The box containing the remains of soldiers killed in the war was turned over to the Red Cross Sunday upon the arrival of convicted Lebanese spy Nissim Nasser to the Lebanese side of the border.
Ron Mashiah's dog tag (Photo: Yaron Brener)
The box also contained First Sergeant-Major Mashiah's dog tag. The tag was presented by Lebanese newspapers earlier this year, when Hizbullah chief Hassan Nasrallah first announced that his organization had the body parts of IDF soldiers. The Mashiah family was received it on Monday.
"This won't bring him back anymore, but it's still an item which he held on to in his last moments. It has sentimental value which cannot be ignored," bereaved brother Motti Machiah told Ynet.
"There is no doubt that this brings everything back. The tag is with our parents now, for safe keeping, and one day we will give it to his son, so he'll have something to remember his father by," he said.

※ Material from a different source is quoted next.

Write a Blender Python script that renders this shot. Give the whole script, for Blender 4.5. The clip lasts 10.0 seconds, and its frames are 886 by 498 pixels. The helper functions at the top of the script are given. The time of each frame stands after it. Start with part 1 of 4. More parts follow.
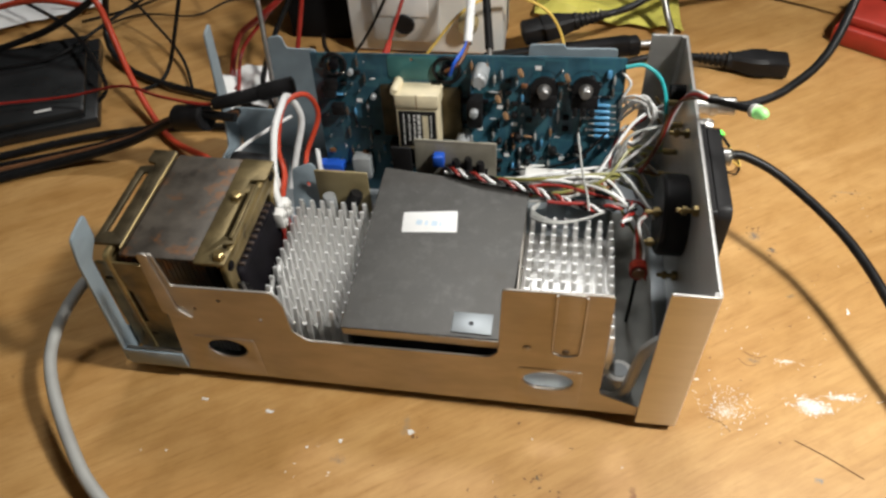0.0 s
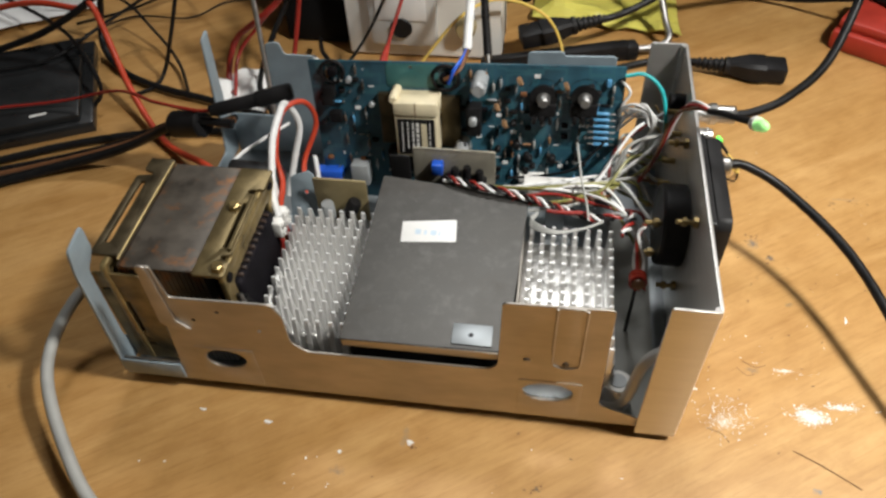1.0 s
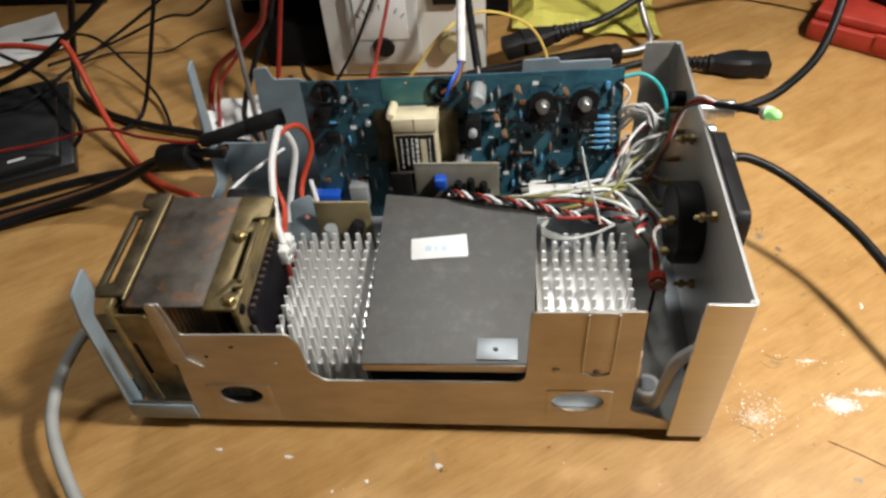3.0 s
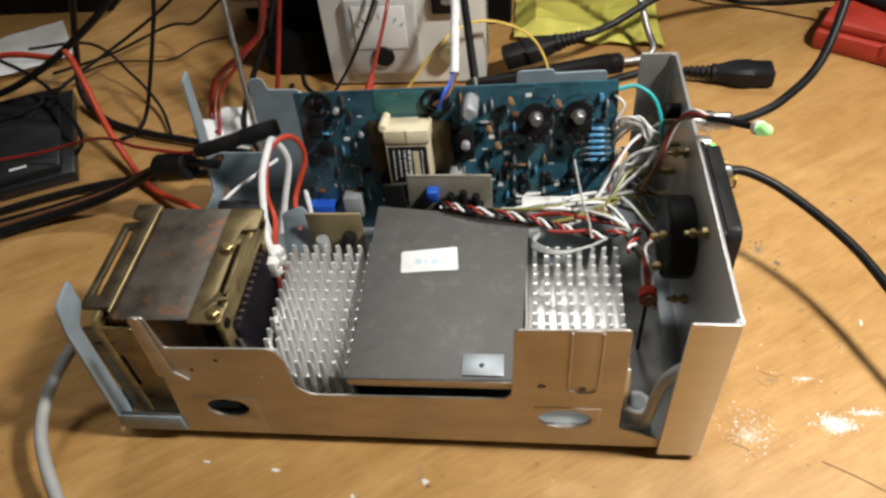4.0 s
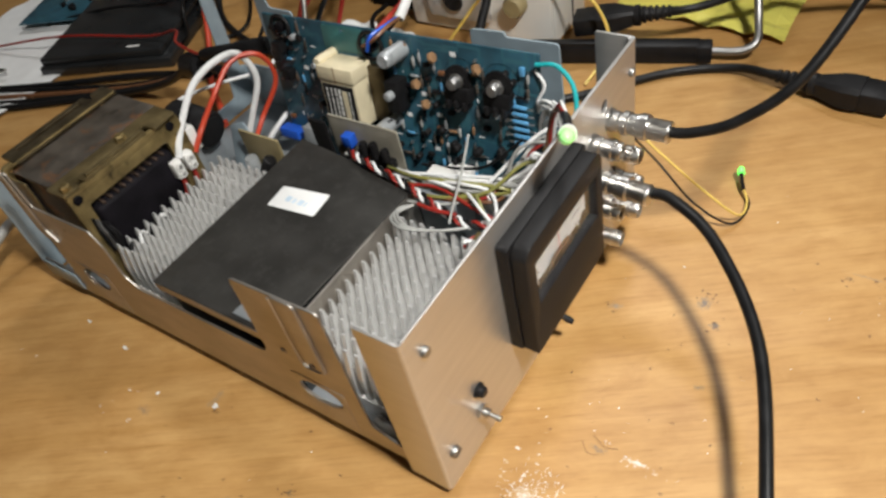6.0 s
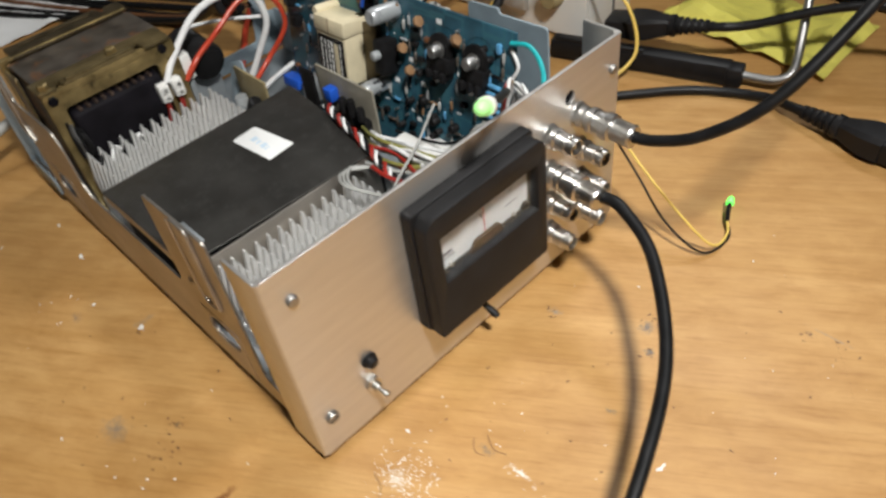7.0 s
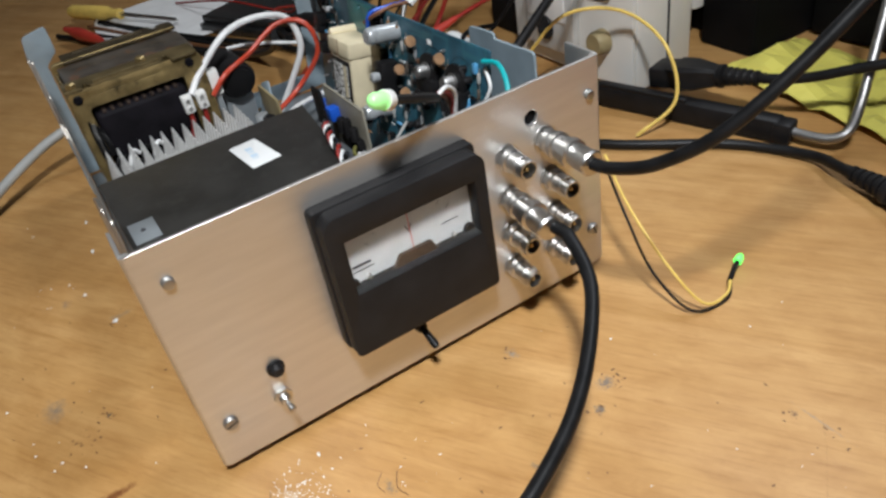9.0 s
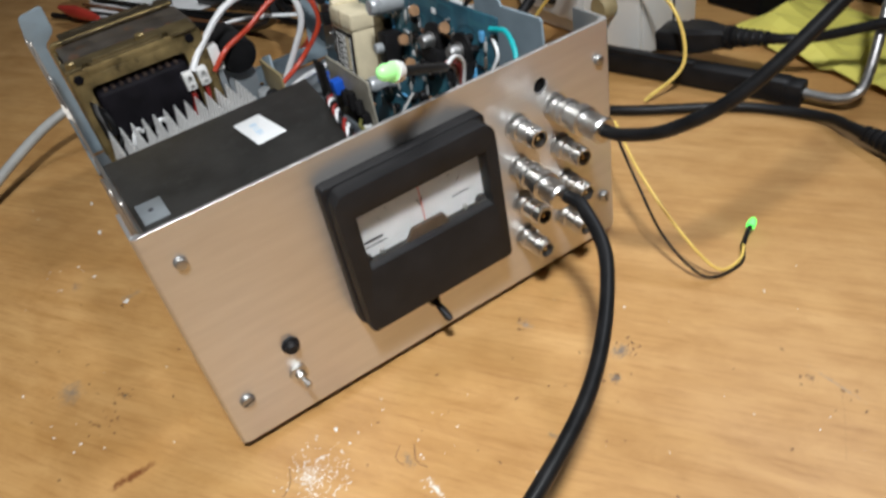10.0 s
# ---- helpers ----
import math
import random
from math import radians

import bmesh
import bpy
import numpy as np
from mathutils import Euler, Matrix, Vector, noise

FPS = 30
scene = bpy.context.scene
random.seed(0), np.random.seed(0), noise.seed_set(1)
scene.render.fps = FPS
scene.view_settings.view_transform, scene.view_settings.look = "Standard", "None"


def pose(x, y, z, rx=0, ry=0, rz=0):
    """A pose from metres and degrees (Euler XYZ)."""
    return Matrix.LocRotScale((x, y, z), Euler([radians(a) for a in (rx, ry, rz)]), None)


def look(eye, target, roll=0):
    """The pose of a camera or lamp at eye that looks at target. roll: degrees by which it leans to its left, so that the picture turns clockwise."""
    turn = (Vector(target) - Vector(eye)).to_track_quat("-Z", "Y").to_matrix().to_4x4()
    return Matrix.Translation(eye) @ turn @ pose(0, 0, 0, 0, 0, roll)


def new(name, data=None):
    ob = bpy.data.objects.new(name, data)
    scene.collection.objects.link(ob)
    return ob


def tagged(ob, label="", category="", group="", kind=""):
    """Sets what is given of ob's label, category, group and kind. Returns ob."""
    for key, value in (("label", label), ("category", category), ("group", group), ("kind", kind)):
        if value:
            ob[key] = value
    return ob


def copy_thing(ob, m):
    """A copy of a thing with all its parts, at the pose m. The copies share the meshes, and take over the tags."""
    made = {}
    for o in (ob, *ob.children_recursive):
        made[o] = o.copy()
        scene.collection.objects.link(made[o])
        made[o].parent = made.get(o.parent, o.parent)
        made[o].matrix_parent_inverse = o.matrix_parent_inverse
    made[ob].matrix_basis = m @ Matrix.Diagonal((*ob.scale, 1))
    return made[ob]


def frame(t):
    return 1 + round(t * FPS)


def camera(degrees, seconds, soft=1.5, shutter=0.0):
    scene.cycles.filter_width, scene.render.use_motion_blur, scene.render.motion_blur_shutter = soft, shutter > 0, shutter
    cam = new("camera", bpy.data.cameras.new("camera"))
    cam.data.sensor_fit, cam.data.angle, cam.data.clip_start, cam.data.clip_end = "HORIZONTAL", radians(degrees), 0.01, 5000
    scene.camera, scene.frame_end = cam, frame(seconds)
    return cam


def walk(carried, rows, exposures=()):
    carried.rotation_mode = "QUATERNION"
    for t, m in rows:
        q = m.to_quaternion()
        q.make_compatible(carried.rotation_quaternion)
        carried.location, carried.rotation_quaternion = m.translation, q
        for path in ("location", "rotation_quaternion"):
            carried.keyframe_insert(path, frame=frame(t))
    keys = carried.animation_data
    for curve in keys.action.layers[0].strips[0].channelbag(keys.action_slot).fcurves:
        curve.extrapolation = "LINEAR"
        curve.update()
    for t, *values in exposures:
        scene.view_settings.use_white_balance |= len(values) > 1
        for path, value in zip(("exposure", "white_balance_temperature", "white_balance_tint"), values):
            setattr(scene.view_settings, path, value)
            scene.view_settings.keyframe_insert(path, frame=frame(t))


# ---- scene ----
# camera: seconds, eye, target, roll
cam = camera(61.8, 10.0, soft=2.7, shutter=0.5)
PATH = [
    (0.0, (-0.0921, -0.2459, 0.4293), (-0.1443, 0.0183, 0.1336), -3.75),
    (0.5, (-0.0944, -0.2419, 0.4328), (-0.1448, 0.0212, 0.1358), -3.47),
    (1.0, (-0.0962, -0.2382, 0.4348), (-0.1452, 0.0245, 0.1372), -3.27),
    (1.5, (-0.0987, -0.2330, 0.4383), (-0.1465, 0.0262, 0.1374), -3.65),
    (2.0, (-0.1047, -0.2332, 0.4391), (-0.1501, 0.0259, 0.1378), -4.33),
    (3.5, (-0.1269, -0.2370, 0.4201), (-0.1589, 0.0402, 0.1334), -5.27),
    (4.0, (-0.1058, -0.2278, 0.4259), (-0.1496, 0.0455, 0.1372), -6.14),
    (4.5, (-0.0273, -0.1960, 0.4272), (-0.1184, 0.0420, 0.1188), -12.39),
    (5.0, (0.0569, -0.1685, 0.4059), (-0.0854, 0.0438, 0.0982), -17.69),
    (5.5, (0.1118, -0.1405, 0.3935), (-0.0611, 0.0670, 0.0984), -16.97),
    (5.7, (0.1301, -0.1302, 0.3848), (-0.0541, 0.0761, 0.0958), -16.44),
    (6.8, (0.1872, -0.0822, 0.3425), (-0.0277, 0.1086, 0.0645), -9.20),
    (7.0, (0.2063, -0.0698, 0.3376), (-0.0179, 0.1100, 0.0594), -8.74),
    (7.5, (0.2415, -0.0407, 0.3024), (-0.0131, 0.1225, 0.0405), -9.42),
    (8.0, (0.2585, -0.0242, 0.2860), (-0.0156, 0.1335, 0.0410), -10.06),
    (8.5, (0.2652, -0.0062, 0.2854), (-0.0167, 0.1425, 0.0437), -10.28),
    (9.0, (0.2665, 0.0045, 0.2877), (-0.0217, 0.1464, 0.0493), -10.47),
    (9.5, (0.2612, 0.0051, 0.2858), (-0.0278, 0.1495, 0.0500), -9.69),
    (10.0, (0.2616, 0.0020, 0.2874), (-0.0201, 0.1359, 0.0370), -12.45),
]
walk(cam, [(t, look(eye, target, roll)) for t, eye, target, roll in PATH],
     ((0.0, 0.03, 6350, 10), (4.0, 0.09, 6350, 10), (5.5, -0.04, 6300, 10), (7.0, -0.12, 6200, 10), (8.0, -0.18, 5900, 10), (9.0, -0.18, 5800, 10), (10.0, -0.18, 5800, 10)))
# ---- camera end ----

# ---- light ----
world = bpy.data.worlds.new("room")
scene.world = world
world.use_nodes = True
world.node_tree.nodes["Background"].inputs[0].default_value = (1.0, 0.93, 0.83, 1)
world.node_tree.nodes["Background"].inputs[1].default_value = 0.13
scene.view_settings.exposure = 0.0


def area_lamp(name, eye, target, size, watts, colour, spread=180):
    data = bpy.data.lights.new(name, "AREA")
    data.shape, data.size, data.energy, data.color, data.spread = "DISK", size, watts, colour, radians(spread)
    ob = new(name, data)
    ob.matrix_world = look(eye, target)
    return ob


area_lamp("bench_lamp_light", (0.42, -0.03, 0.88), (0.03, 0.12, 0.0), 0.11, 6.9, (1.0, 0.965, 0.890), 130)
# Unseen lamp, added for soft fill and the sheen on the module cover.
area_lamp("overhead_fill_light", (-0.25, 1.6, 2.35), (-0.1, 0.1, 0.0), 0.5, 22.0, (1.0, 0.985, 0.945))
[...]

The family, said Motti, was surprised to get the dog tag, and it supports the State's endurance of Hizbullah pressure: "One good thing you can say is that the State never gave in to (Hizbullah's leader Hassan) Nasrallah's demands and held its ground. Even if there is anything left behind in Lebanon, the State mustn't trade anything for it."
The family, he added, believes the State must refrain from striking deals for body parts of fallen Israeli soldiers.
"This is not negotiable. The State shouldn't have to pay for bodies, body parts or any other items. The State has to draw the line and not cross it."